-- The request --
Repeat every line exactly, keeping the pictures out of the copy.

-- Data section --
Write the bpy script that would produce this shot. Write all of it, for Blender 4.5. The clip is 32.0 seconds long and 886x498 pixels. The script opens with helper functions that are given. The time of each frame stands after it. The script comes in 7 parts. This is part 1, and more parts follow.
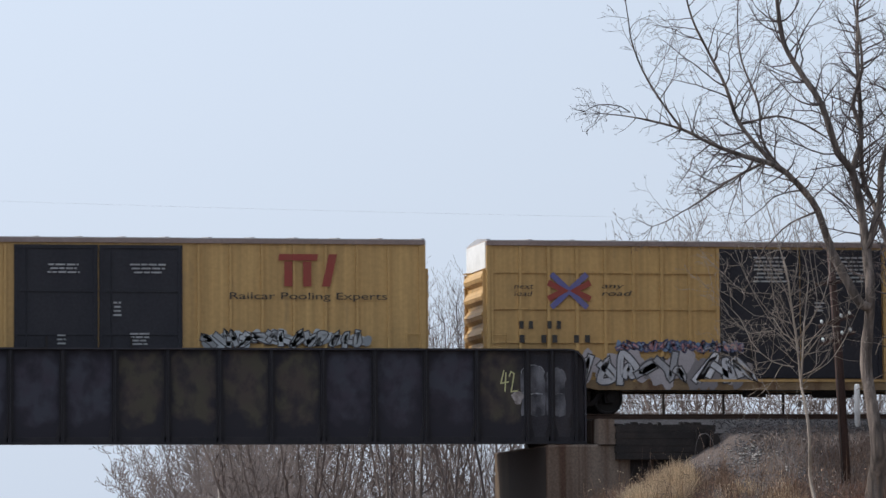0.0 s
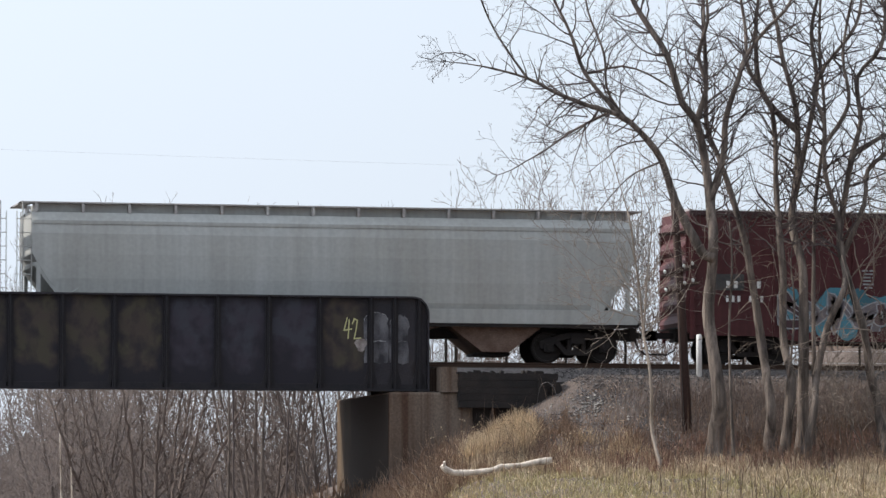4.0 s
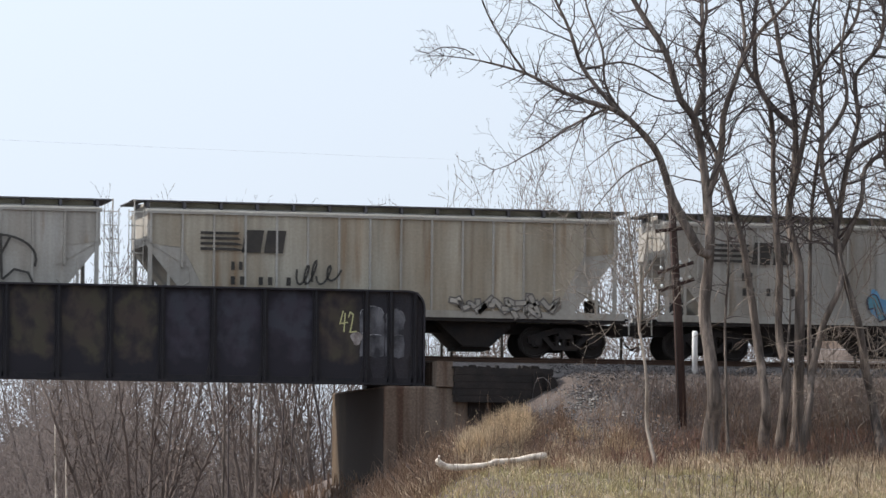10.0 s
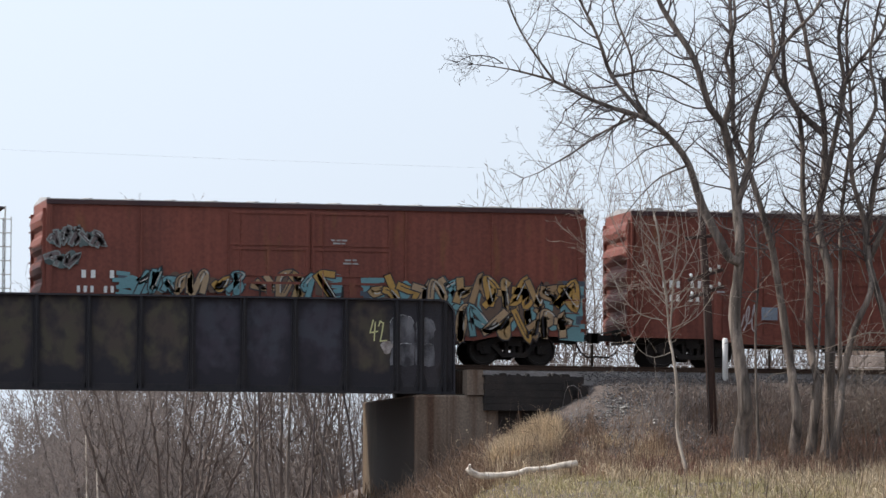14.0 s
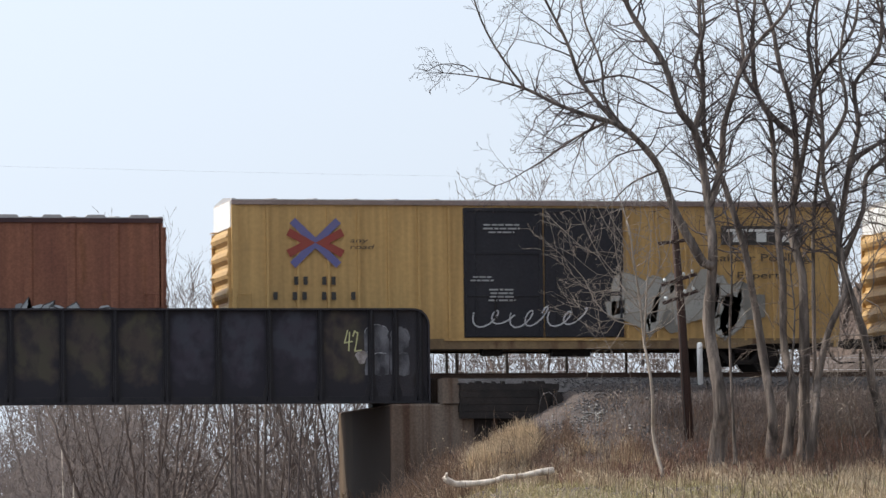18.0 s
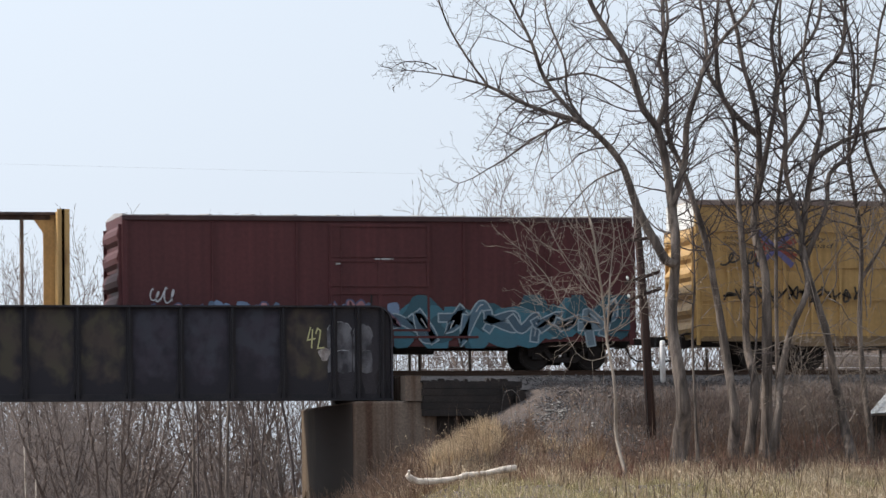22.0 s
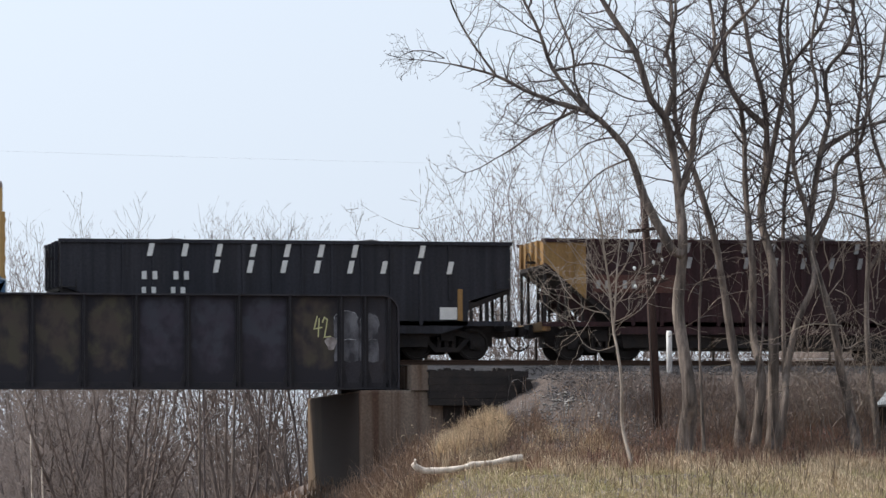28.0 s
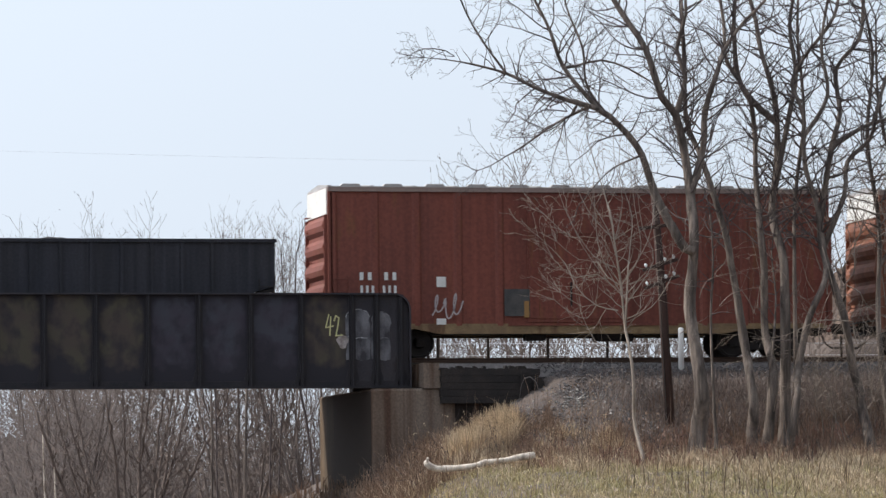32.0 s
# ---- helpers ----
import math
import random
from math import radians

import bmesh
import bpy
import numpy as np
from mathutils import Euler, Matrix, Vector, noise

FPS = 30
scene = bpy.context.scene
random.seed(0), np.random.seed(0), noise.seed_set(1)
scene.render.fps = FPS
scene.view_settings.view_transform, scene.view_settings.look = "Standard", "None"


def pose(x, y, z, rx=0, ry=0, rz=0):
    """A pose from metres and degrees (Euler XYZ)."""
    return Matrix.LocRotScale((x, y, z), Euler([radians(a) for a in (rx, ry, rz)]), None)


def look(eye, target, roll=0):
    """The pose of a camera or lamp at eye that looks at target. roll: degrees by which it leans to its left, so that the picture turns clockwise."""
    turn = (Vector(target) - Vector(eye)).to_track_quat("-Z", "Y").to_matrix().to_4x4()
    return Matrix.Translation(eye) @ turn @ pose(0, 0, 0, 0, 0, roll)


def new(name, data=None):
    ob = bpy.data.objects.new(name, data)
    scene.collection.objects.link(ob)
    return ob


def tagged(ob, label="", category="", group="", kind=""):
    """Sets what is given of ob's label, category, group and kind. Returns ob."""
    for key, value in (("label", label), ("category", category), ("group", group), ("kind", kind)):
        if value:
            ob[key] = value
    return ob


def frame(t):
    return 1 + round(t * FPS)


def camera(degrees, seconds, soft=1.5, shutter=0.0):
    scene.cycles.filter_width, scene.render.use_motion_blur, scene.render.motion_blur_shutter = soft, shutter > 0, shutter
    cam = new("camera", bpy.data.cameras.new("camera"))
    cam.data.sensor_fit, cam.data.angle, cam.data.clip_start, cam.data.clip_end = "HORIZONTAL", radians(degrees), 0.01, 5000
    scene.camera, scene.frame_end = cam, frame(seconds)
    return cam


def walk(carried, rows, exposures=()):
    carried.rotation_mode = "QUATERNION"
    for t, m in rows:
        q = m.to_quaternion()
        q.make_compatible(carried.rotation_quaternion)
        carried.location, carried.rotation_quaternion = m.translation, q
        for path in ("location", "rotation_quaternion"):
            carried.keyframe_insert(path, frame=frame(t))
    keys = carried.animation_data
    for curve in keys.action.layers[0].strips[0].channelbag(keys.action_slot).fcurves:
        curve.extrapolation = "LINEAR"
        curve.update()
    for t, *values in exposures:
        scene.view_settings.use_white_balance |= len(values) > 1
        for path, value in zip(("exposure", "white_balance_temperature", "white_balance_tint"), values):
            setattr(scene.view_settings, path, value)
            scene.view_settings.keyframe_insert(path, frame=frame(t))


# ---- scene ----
# a hand-held telephoto view: the eye stands still and only turns
cam = camera(11.627, 32.0, 1.45, 0.06)
EYE = (-28.79, -126.30, 1.60)
# seconds, yaw, pitch, roll
VIEW = [
    (0, -10.544, 4.370, 0.420),
    (0.5, -10.659, 4.222, 0.746),
    (1, -11.323, 4.125, 0.546),
    (1.5, -11.861, 4.064, 0.285),
    (2, -12.198, 3.972, 0.548),
    (2.5, -12.359, 3.801, 1.082),
    (4.5, -12.784, 3.672, -0.307),
    (5, -12.902, 3.672, -0.331),
    (5.5, -12.969, 3.686, -0.208),
    (6, -13.000, 3.701, 0.001),
    (6.5, -12.993, 3.702, -0.198),
    (7, -13.041, 3.674, -0.473),
    (7.5, -13.060, 3.588, -0.448),
    (8, -13.040, 3.614, -0.554),
    (8.5, -12.879, 3.601, -0.496),
    (9, -12.792, 3.592, -0.415),
    (9.5, -12.751, 3.585, -0.460),
    (10, -12.707, 3.593, -0.529),
    (10.5, -12.647, 3.611, -0.536),
    (11, -12.635, 3.618, -0.495),
    (11.5, -12.613, 3.612, -0.294),
    (12, -12.535, 3.575, -0.157),
    (12.5, -12.477, 3.576, -0.319),
    (13, -12.400, 3.627, -0.469),
    (13.5, -12.332, 3.682, -0.393),
    (14, -12.297, 3.703, -0.246),
    (14.5, -12.308, 3.741, -0.272),
    (16.5, -12.408, 3.752, 0.696),
    (17, -12.454, 3.724, 0.654),
    (17.5, -12.534, 3.758, 0.626),
    (18, -12.590, 3.817, 0.704),
    (18.5, -12.679, 3.866, 0.760),
    (19, -12.772, 3.888, 0.795),
    (19.5, -12.837, 3.893, 0.797),
    (20, -12.911, 3.883, 0.485),
    (20.5, -12.962, 3.847, 0.613),
    (21, -13.038, 3.797, 0.734),
    (21.5, -13.097, 3.773, 0.756),
    (22, -13.083, 3.778, 0.620),
    (22.5, -13.073, 3.791, 0.518),
    (23, -13.070, 3.795, 0.665),
    (23.5, -13.103, 3.785, 0.769),
    (24, -13.152, 3.775, 0.617),
    (24.5, -13.140, 3.783, 0.391),
    (25, -13.093, 3.792, 0.402),
    (25.5, -13.084, 3.811, 0.544),
    (27.5, -13.101, 3.715, 0.470),
    (28, -13.007, 3.639, 0.359),
    (28.5, -12.925, 3.582, 0.455),
    (29, -12.896, 3.534, 0.551),
    (29.5, -12.870, 3.487, 0.685),
    (30, -12.852, 3.465, 0.634),
    (30.5, -12.833, 3.476, 0.572),
    (31, -12.847, 3.539, 0.596),
    (31.5, -12.853, 3.573, 0.716),
    (32, -12.841, 3.614, 0.649),
]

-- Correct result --
Write the bpy script that would produce this shot. Write all of it, for Blender 4.5. The clip is 32.0 seconds long and 886x498 pixels. The script opens with helper functions that are given. The time of each frame stands after it. The script comes in 7 parts. This is part 1, and more parts follow.
0.0 s
4.0 s
10.0 s
14.0 s
18.0 s
22.0 s
28.0 s
32.0 s
# ---- helpers ----
import math
import random
from math import radians

import bmesh
import bpy
import numpy as np
from mathutils import Euler, Matrix, Vector, noise

FPS = 30
scene = bpy.context.scene
random.seed(0), np.random.seed(0), noise.seed_set(1)
scene.render.fps = FPS
scene.view_settings.view_transform, scene.view_settings.look = "Standard", "None"


def pose(x, y, z, rx=0, ry=0, rz=0):
    """A pose from metres and degrees (Euler XYZ)."""
    return Matrix.LocRotScale((x, y, z), Euler([radians(a) for a in (rx, ry, rz)]), None)


def look(eye, target, roll=0):
    """The pose of a camera or lamp at eye that looks at target. roll: degrees by which it leans to its left, so that the picture turns clockwise."""
    turn = (Vector(target) - Vector(eye)).to_track_quat("-Z", "Y").to_matrix().to_4x4()
    return Matrix.Translation(eye) @ turn @ pose(0, 0, 0, 0, 0, roll)


def new(name, data=None):
    ob = bpy.data.objects.new(name, data)
    scene.collection.objects.link(ob)
    return ob


def tagged(ob, label="", category="", group="", kind=""):
    """Sets what is given of ob's label, category, group and kind. Returns ob."""
    for key, value in (("label", label), ("category", category), ("group", group), ("kind", kind)):
        if value:
            ob[key] = value
    return ob


def frame(t):
    return 1 + round(t * FPS)


def camera(degrees, seconds, soft=1.5, shutter=0.0):
    scene.cycles.filter_width, scene.render.use_motion_blur, scene.render.motion_blur_shutter = soft, shutter > 0, shutter
    cam = new("camera", bpy.data.cameras.new("camera"))
    cam.data.sensor_fit, cam.data.angle, cam.data.clip_start, cam.data.clip_end = "HORIZONTAL", radians(degrees), 0.01, 5000
    scene.camera, scene.frame_end = cam, frame(seconds)
    return cam


def walk(carried, rows, exposures=()):
    carried.rotation_mode = "QUATERNION"
    for t, m in rows:
        q = m.to_quaternion()
        q.make_compatible(carried.rotation_quaternion)
        carried.location, carried.rotation_quaternion = m.translation, q
        for path in ("location", "rotation_quaternion"):
            carried.keyframe_insert(path, frame=frame(t))
    keys = carried.animation_data
    for curve in keys.action.layers[0].strips[0].channelbag(keys.action_slot).fcurves:
        curve.extrapolation = "LINEAR"
        curve.update()
    for t, *values in exposures:
        scene.view_settings.use_white_balance |= len(values) > 1
        for path, value in zip(("exposure", "white_balance_temperature", "white_balance_tint"), values):
            setattr(scene.view_settings, path, value)
            scene.view_settings.keyframe_insert(path, frame=frame(t))


# ---- scene ----
# a hand-held telephoto view: the eye stands still and only turns
cam = camera(11.627, 32.0, 1.45, 0.06)
EYE = (-28.79, -126.30, 1.60)
# seconds, yaw, pitch, roll
VIEW = [
    (0, -10.544, 4.370, 0.420),
    (0.5, -10.659, 4.222, 0.746),
    (1, -11.323, 4.125, 0.546),
    (1.5, -11.861, 4.064, 0.285),
    (2, -12.198, 3.972, 0.548),
    (2.5, -12.359, 3.801, 1.082),
    (4.5, -12.784, 3.672, -0.307),
    (5, -12.902, 3.672, -0.331),
    (5.5, -12.969, 3.686, -0.208),
    (6, -13.000, 3.701, 0.001),
    (6.5, -12.993, 3.702, -0.198),
    (7, -13.041, 3.674, -0.473),
    (7.5, -13.060, 3.588, -0.448),
    (8, -13.040, 3.614, -0.554),
    (8.5, -12.879, 3.601, -0.496),
    (9, -12.792, 3.592, -0.415),
    (9.5, -12.751, 3.585, -0.460),
    (10, -12.707, 3.593, -0.529),
    (10.5, -12.647, 3.611, -0.536),
    (11, -12.635, 3.618, -0.495),
    (11.5, -12.613, 3.612, -0.294),
    (12, -12.535, 3.575, -0.157),
    (12.5, -12.477, 3.576, -0.319),
    (13, -12.400, 3.627, -0.469),
    (13.5, -12.332, 3.682, -0.393),
    (14, -12.297, 3.703, -0.246),
    (14.5, -12.308, 3.741, -0.272),
    (16.5, -12.408, 3.752, 0.696),
    (17, -12.454, 3.724, 0.654),
    (17.5, -12.534, 3.758, 0.626),
    (18, -12.590, 3.817, 0.704),
    (18.5, -12.679, 3.866, 0.760),
    (19, -12.772, 3.888, 0.795),
    (19.5, -12.837, 3.893, 0.797),
    (20, -12.911, 3.883, 0.485),
    (20.5, -12.962, 3.847, 0.613),
    (21, -13.038, 3.797, 0.734),
    (21.5, -13.097, 3.773, 0.756),
    (22, -13.083, 3.778, 0.620),
    (22.5, -13.073, 3.791, 0.518),
    (23, -13.070, 3.795, 0.665),
    (23.5, -13.103, 3.785, 0.769),
    (24, -13.152, 3.775, 0.617),
    (24.5, -13.140, 3.783, 0.391),
    (25, -13.093, 3.792, 0.402),
    (25.5, -13.084, 3.811, 0.544),
    (27.5, -13.101, 3.715, 0.470),
    (28, -13.007, 3.639, 0.359),
    (28.5, -12.925, 3.582, 0.455),
    (29, -12.896, 3.534, 0.551),
    (29.5, -12.870, 3.487, 0.685),
    (30, -12.852, 3.465, 0.634),
    (30.5, -12.833, 3.476, 0.572),
    (31, -12.847, 3.539, 0.596),
    (31.5, -12.853, 3.573, 0.716),
    (32, -12.841, 3.614, 0.649),
]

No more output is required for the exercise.